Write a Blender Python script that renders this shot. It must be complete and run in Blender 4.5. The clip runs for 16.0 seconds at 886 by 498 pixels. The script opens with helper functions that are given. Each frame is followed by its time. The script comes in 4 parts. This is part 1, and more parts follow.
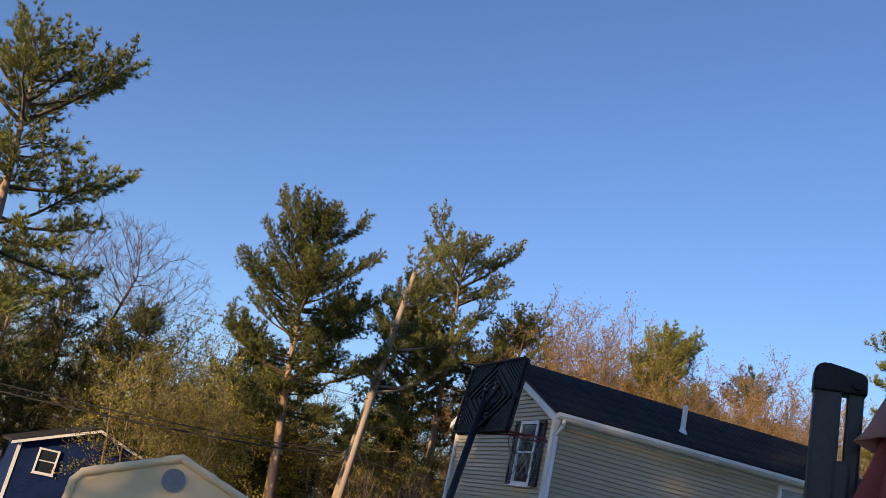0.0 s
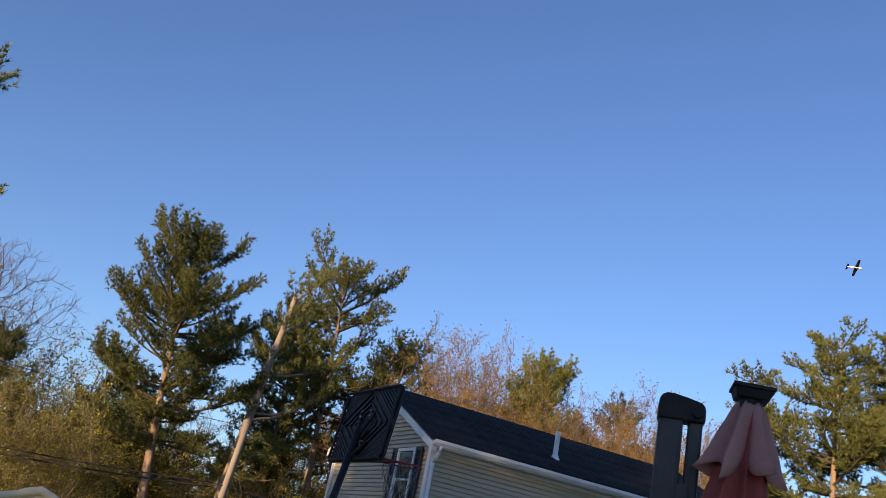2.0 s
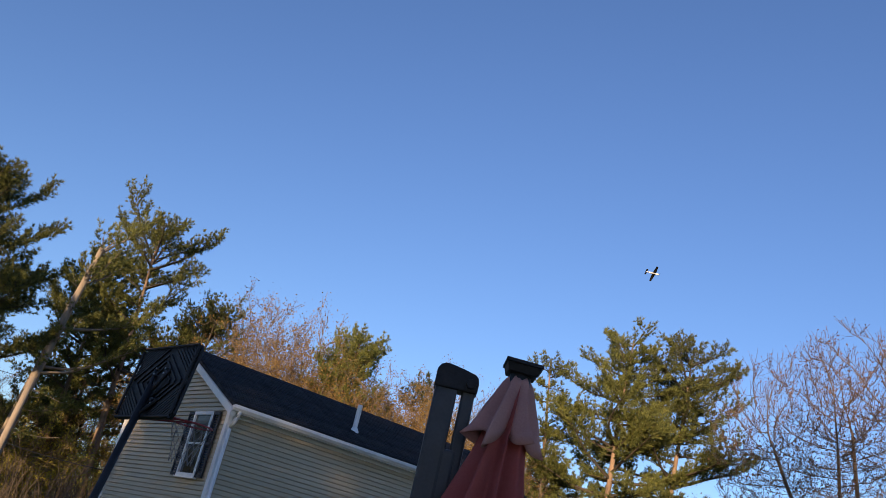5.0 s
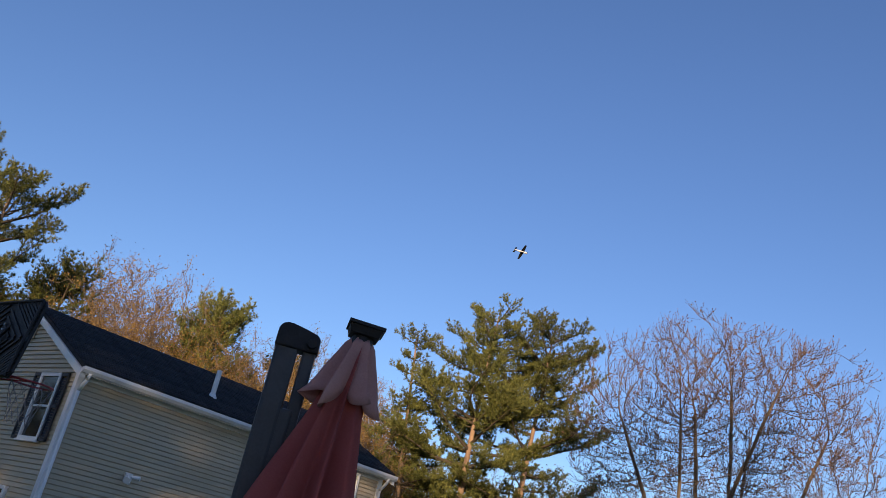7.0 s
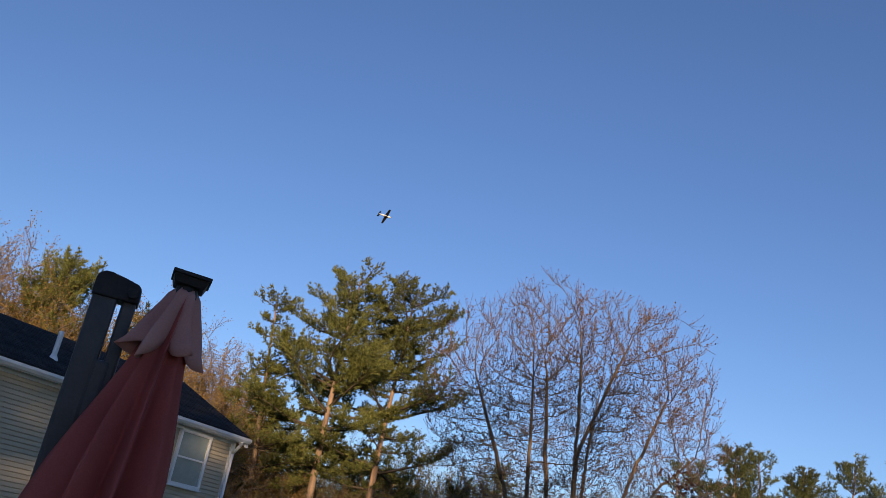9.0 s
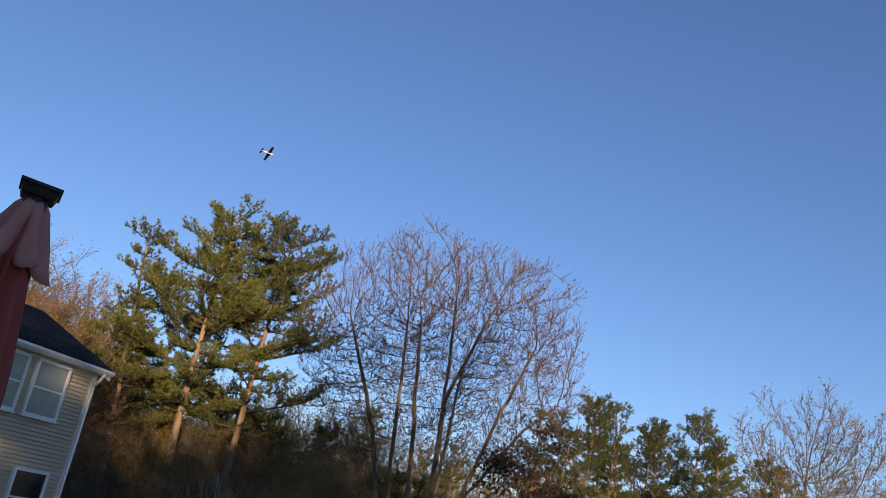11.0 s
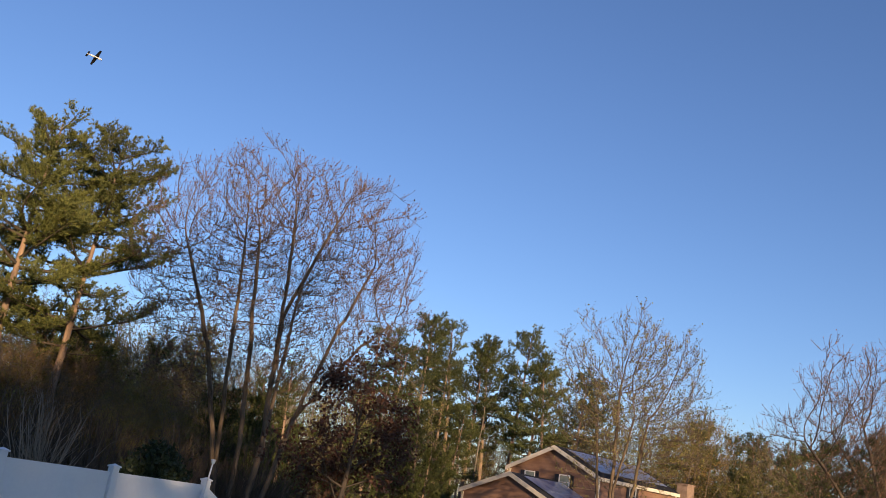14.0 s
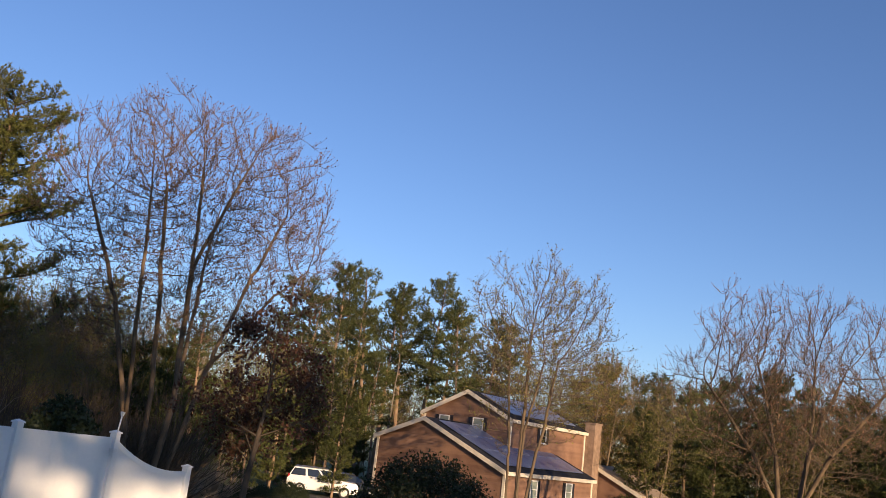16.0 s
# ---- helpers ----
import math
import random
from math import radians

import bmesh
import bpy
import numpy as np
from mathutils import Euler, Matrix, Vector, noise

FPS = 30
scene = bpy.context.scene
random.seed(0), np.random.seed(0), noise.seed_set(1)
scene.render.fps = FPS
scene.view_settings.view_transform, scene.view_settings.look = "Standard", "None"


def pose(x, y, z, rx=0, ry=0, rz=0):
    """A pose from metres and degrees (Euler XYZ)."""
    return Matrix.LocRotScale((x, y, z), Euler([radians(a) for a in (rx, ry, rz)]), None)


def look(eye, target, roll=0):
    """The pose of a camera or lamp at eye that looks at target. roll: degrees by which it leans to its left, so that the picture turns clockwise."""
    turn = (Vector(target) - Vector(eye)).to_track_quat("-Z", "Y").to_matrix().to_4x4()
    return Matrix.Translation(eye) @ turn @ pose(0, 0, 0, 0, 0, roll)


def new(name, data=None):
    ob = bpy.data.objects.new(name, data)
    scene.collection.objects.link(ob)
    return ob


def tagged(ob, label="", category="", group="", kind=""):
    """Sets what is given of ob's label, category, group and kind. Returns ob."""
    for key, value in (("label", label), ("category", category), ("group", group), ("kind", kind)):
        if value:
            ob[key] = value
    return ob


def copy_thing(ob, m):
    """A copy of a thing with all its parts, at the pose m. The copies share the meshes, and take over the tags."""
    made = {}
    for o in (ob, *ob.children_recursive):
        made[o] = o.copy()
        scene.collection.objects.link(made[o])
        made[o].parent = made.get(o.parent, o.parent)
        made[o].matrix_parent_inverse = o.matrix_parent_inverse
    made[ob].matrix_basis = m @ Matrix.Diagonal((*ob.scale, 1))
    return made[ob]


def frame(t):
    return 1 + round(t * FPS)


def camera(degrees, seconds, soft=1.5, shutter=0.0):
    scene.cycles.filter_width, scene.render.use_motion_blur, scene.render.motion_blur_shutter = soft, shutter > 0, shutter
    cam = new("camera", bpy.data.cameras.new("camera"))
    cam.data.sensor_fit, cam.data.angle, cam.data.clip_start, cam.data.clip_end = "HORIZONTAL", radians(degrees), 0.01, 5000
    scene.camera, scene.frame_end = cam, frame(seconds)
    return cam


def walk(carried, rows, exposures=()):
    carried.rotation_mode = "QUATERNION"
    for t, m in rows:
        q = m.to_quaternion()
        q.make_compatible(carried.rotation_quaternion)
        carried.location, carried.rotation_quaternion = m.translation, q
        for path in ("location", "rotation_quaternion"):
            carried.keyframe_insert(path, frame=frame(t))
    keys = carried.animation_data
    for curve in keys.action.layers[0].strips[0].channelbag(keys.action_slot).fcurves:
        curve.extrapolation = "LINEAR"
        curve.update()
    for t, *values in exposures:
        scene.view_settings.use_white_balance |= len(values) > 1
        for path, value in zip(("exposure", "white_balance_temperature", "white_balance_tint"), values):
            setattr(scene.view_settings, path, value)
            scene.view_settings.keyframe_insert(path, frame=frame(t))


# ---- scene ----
cam = camera(54.09, 16.0, soft=0.55)
PATH = [
    (0.0, pose(0.000, 0.000, 1.600, 107.40, -12.43, -3.86)),
    (0.5, pose(0.003, -0.036, 1.598, 108.35, -11.70, -5.72)),
    (1.0, pose(0.018, -0.077, 1.602, 109.28, -10.87, -7.91)),
    (1.5, pose(0.026, -0.099, 1.605, 110.20, -11.05, -9.98)),
    (2.0, pose(0.041, -0.125, 1.602, 110.70, -11.06, -11.68)),
    (2.5, pose(0.051, -0.172, 1.583, 110.80, -11.15, -13.61)),
    (3.0, pose(0.061, -0.193, 1.568, 110.88, -11.43, -15.61)),
    (3.5, pose(0.079, -0.194, 1.569, 111.18, -11.83, -17.82)),
    (4.0, pose(0.091, -0.204, 1.565, 111.38, -12.14, -20.27)),
    (6.5, pose(0.241, -0.241, 1.548, 112.01, -12.28, -31.49)),
    (7.0, pose(0.258, -0.268, 1.542, 111.85, -12.01, -33.82)),
    (7.5, pose(0.286, -0.298, 1.540, 111.79, -11.25, -36.00)),
    (8.0, pose(0.319, -0.315, 1.536, 111.65, -10.44, -38.16)),
    (8.5, pose(0.369, -0.309, 1.536, 111.49, -10.14, -40.52)),
    (9.0, pose(0.400, -0.338, 1.526, 111.22, -9.97, -42.70)),
    (11.5, pose(0.462, -0.431, 1.452, 108.55, -10.26, -53.28)),
    (12.0, pose(0.439, -0.449, 1.442, 107.93, -9.80, -55.25)),
    (12.5, pose(0.403, -0.483, 1.421, 107.44, -9.50, -57.11)),
    (13.0, pose(0.369, -0.523, 1.392, 106.94, -9.12, -58.67)),
    (13.5, pose(0.354, -0.558, 1.381, 106.44, -8.73, -60.18)),
    (14.0, pose(0.341, -0.602, 1.378, 105.64, -8.59, -61.70)),
    (14.5, pose(0.324, -0.639, 1.366, 104.73, -8.28, -63.26)),
    (15.0, pose(0.306, -0.675, 1.368, 104.08, -7.72, -64.64)),
    (15.5, pose(0.301, -0.686, 1.366, 103.45, -7.23, -65.83)),
    (16.0, pose(0.286, -0.705, 1.358, 102.95, -6.77, -67.08)),
]
walk(cam, PATH, exposures=((0.0, 0.67, 6120, 28), (4.0, 0.58, 6120, 28), (7.0, 0.47, 6120, 28), (9.0, 0.32, 6120, 28), (12.0, 0.42, 6130, 28), (16.0, 0.48, 6150, 28)))

# ---- light: low sun behind the viewer, clear sky ----
SUN_AZ, SUN_EL = 218.0, 9.0          # degrees clockwise from +y, and above the horizon
world = bpy.data.worlds.new("sky")
scene.world = world
world.use_nodes = True
wn, wl = world.node_tree.nodes, world.node_tree.links
sky = wn.new("ShaderNodeTexSky")
sky.sky_type = "NISHITA"
sky.sun_disc = False
sky.sun_elevation, sky.sun_rotation = radians(SUN_EL), radians(SUN_AZ)
sky.air_density, sky.dust_density, sky.ozone_density = 1.0, 0.15, 3.4
wl.new(sky.outputs[0], wn["Background"].inputs[0])
wn["Background"].inputs[1].default_value = 0.13
sun_lamp = bpy.data.lights.new("sun", "SUN")
sun_lamp.energy, sun_lamp.angle, sun_lamp.color = 5.0, radians(0.5), (1.0, 0.75, 0.38)
sun = new("sun", sun_lamp)
sa, se = radians(SUN_AZ), radians(SUN_EL)
sun.matrix_world = look((math.sin(sa) * 60, math.cos(sa) * 60, 60 * math.tan(se)), (0, 0, 0))


# ---- materials ----
def nodes_of(name):
    m = bpy.data.materials.new(name)
    m.use_nodes = True
    return m, m.node_tree.nodes, m.node_tree.links, m.node_tree.nodes["Principled BSDF"]


def surface(name, c1, c2, scale=4.0, rough=0.7, bump=0.15, fine=60.0, metal=0.0, vary="", stretch=(1, 1, 1), spec=0.5, vary_amount=0.5):
    """A surface with variation at two scales; vary: 'island' or 'object' adds a random shade per piece."""
    m, n, l, p = nodes_of(name)
    tc = n.new("ShaderNodeTexCoord")
    mp = n.new("ShaderNodeMapping")
    mp.inputs["Scale"].default_value = stretch
    l.new(tc.outputs["Object"], mp.inputs[0])
    big, small = n.new("ShaderNodeTexNoise"), n.new("ShaderNodeTexNoise")
    big.inputs["Scale"].default_value, big.inputs["Detail"].default_value = scale, 5
    small.inputs["Scale"].default_value, small.inputs["Detail"].default_value = fine, 4
    l.new(mp.outputs[0], big.inputs["Vector"]), l.new(mp.outputs[0], small.inputs["Vector"])
    add = n.new("ShaderNodeMath")
    add.operation = "MULTIPLY_ADD"
    add.inputs[1].default_value = 0.35
    l.new(small.outputs[0], add.inputs[0]), l.new(big.outputs[0], add.inputs[2])
    fac = add.outputs[0]
    if vary:
        r = n.new("ShaderNodeNewGeometry") if vary == "island" else n.new("ShaderNodeObjectInfo")
        a2 = n.new("ShaderNodeMath")
        a2.operation = "MULTIPLY_ADD"
        a2.inputs[1].default_value = vary_amount
        l.new(r.outputs["Random Per Island" if vary == "island" else "Random"], a2.inputs[0])
        sub = n.new("ShaderNodeMath")
        sub.operation = "SUBTRACT"
        sub.inputs[1].default_value = vary_amount / 2
        l.new(fac, a2.inputs[2]), l.new(a2.outputs[0], sub.inputs[0])
        fac = sub.outputs[0]
    ramp = n.new("ShaderNodeValToRGB")
    ramp.color_ramp.elements[0].position, ramp.color_ramp.elements[1].position = 0.42, 0.92
    ramp.color_ramp.elements[0].color, ramp.color_ramp.elements[1].color = (*c1, 1), (*c2, 1)
    l.new(fac, ramp.inputs[0])
    l.new(ramp.outputs[0], p.inputs["Base Color"])
    p.inputs["Roughness"].default_value, p.inputs["Metallic"].default_value = rough, metal
    p.inputs["Specular IOR Level"].default_value = spec
    if bump:
        b = n.new("ShaderNodeBump")
        b.inputs["Strength"].default_value, b.inputs["Distance"].default_value = bump, 0.02
        l.new(add.outputs[0], b.inputs["Height"]), l.new(b.outputs[0], p.inputs["Normal"])
    return m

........

> [WHAT NEEDS TO BE DONE]
Read through the lines above and collect those that contain the string "made".

> [WRITTEN RESPONSE]
    made = {}
        made[o] = o.copy()
        scene.collection.objects.link(made[o])
        made[o].parent = made.get(o.parent, o.parent)
        made[o].matrix_parent_inverse = o.matrix_parent_inverse
    made[ob].matrix_basis = m @ Matrix.Diagonal((*ob.scale, 1))
    return made[ob]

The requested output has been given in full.